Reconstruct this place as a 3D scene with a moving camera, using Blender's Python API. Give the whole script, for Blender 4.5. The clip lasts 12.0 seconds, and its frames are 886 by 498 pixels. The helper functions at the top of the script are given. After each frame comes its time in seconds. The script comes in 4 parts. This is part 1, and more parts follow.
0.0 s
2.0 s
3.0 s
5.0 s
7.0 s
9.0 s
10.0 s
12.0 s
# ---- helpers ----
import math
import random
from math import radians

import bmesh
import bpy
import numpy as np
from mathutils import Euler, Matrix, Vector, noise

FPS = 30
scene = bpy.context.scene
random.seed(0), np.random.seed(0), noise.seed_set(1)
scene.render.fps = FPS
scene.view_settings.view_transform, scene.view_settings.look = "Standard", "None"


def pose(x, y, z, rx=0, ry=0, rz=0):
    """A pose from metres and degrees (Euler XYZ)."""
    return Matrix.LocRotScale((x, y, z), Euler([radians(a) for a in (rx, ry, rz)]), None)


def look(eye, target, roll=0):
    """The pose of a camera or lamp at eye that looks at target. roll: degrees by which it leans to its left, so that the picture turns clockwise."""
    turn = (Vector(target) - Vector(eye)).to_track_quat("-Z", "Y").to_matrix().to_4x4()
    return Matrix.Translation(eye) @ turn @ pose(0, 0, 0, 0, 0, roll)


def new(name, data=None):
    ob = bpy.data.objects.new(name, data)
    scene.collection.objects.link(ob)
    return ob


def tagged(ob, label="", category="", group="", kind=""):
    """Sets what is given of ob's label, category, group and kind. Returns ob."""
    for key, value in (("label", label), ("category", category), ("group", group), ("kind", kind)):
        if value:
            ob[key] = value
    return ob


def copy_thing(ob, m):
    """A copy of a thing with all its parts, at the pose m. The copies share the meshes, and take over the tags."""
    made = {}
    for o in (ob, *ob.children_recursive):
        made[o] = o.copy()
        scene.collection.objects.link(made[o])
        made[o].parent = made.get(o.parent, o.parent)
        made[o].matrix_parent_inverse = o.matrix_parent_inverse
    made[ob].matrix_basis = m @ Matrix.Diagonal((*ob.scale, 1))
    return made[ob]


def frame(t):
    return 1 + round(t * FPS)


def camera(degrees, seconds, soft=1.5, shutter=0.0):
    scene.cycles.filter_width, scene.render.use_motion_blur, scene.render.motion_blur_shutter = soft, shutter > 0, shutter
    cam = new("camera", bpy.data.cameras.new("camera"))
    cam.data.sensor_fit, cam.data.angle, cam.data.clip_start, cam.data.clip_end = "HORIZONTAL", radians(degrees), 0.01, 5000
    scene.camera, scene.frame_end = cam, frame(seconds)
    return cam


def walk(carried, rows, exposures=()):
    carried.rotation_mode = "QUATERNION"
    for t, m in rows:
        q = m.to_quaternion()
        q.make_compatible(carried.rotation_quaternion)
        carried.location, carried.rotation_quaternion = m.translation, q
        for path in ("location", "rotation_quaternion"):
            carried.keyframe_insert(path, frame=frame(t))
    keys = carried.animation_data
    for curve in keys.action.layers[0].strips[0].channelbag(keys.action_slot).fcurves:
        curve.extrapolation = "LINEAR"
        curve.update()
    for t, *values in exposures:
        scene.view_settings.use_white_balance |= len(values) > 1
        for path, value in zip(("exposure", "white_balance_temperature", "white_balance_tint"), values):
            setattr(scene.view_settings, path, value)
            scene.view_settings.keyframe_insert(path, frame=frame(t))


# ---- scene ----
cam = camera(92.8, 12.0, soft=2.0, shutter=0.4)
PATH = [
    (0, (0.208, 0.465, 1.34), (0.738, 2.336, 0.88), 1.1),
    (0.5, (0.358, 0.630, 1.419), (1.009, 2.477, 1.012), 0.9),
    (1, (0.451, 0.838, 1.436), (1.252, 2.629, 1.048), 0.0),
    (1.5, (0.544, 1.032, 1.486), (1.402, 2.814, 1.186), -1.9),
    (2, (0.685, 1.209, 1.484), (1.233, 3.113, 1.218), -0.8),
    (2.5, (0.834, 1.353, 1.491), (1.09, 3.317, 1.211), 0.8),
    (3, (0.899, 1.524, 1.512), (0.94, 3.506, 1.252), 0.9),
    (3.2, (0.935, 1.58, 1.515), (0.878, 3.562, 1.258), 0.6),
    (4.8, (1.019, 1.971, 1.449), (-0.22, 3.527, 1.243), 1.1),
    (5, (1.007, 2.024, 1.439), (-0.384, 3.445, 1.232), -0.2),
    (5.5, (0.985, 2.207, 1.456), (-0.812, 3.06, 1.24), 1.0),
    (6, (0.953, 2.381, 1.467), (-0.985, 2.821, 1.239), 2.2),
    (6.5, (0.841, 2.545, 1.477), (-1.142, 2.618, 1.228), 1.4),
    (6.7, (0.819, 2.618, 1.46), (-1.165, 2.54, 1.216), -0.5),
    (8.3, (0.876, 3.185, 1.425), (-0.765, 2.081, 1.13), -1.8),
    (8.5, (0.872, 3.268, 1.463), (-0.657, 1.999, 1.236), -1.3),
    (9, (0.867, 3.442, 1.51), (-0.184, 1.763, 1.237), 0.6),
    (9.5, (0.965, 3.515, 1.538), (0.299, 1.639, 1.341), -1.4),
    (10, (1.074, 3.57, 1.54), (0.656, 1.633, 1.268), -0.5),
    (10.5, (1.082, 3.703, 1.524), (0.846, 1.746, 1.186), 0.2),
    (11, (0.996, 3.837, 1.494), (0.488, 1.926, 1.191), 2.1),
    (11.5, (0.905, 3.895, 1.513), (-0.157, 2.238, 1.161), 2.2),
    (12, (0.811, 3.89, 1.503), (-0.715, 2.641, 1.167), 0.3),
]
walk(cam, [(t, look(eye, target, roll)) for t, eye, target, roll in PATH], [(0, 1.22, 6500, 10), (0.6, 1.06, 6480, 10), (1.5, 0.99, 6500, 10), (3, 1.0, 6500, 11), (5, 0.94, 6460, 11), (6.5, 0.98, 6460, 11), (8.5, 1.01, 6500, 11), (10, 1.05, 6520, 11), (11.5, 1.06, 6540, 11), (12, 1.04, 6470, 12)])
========
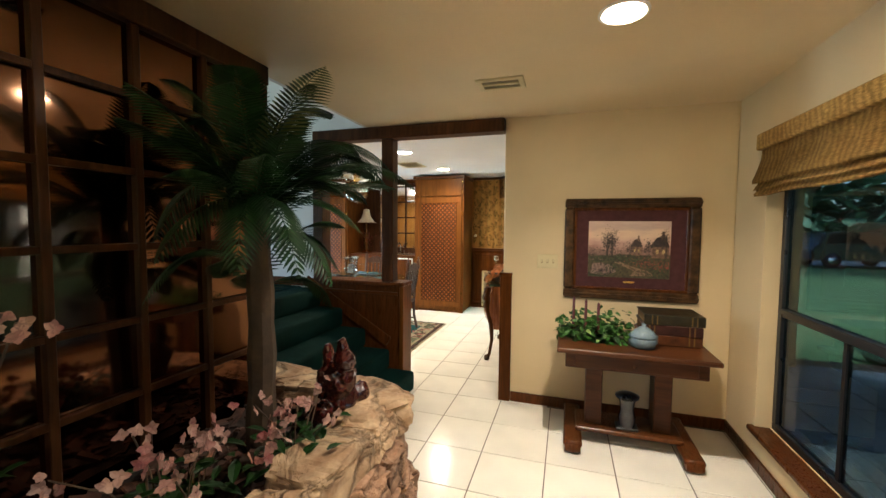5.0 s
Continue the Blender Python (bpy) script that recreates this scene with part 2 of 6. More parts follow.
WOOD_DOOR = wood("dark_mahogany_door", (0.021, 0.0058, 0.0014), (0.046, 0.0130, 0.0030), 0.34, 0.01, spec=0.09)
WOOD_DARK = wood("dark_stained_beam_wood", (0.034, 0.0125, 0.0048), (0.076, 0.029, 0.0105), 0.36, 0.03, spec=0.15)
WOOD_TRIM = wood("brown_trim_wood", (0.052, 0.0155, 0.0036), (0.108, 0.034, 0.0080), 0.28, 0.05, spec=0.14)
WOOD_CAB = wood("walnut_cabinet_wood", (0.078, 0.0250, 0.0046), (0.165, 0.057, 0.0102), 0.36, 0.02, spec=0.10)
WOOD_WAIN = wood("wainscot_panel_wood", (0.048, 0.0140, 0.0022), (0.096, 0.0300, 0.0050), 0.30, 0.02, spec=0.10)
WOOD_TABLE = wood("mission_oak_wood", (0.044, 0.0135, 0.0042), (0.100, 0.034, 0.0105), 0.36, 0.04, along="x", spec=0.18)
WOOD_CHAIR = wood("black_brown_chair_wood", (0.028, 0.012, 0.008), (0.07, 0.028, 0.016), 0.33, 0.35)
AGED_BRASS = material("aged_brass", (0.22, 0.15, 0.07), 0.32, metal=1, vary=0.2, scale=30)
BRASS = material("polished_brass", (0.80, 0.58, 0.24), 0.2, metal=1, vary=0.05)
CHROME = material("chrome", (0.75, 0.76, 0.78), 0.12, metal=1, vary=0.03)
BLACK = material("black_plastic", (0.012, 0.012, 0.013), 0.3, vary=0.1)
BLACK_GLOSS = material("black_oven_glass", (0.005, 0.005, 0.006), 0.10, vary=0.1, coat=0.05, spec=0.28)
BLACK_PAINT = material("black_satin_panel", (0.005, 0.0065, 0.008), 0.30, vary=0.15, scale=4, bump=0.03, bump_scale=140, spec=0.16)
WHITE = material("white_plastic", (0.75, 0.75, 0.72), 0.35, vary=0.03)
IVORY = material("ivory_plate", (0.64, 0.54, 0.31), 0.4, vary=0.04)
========
## Task prompt
Scan the listing above for the word "shutter" and copy every line that holds it.

## Result of the exercise
def camera(degrees, seconds, soft=1.5, shutter=0.0):
    scene.cycles.filter_width, scene.render.use_motion_blur, scene.render.motion_blur_shutter = soft, shutter > 0, shutter
cam = camera(92.8, 12.0, soft=2.0, shutter=0.4)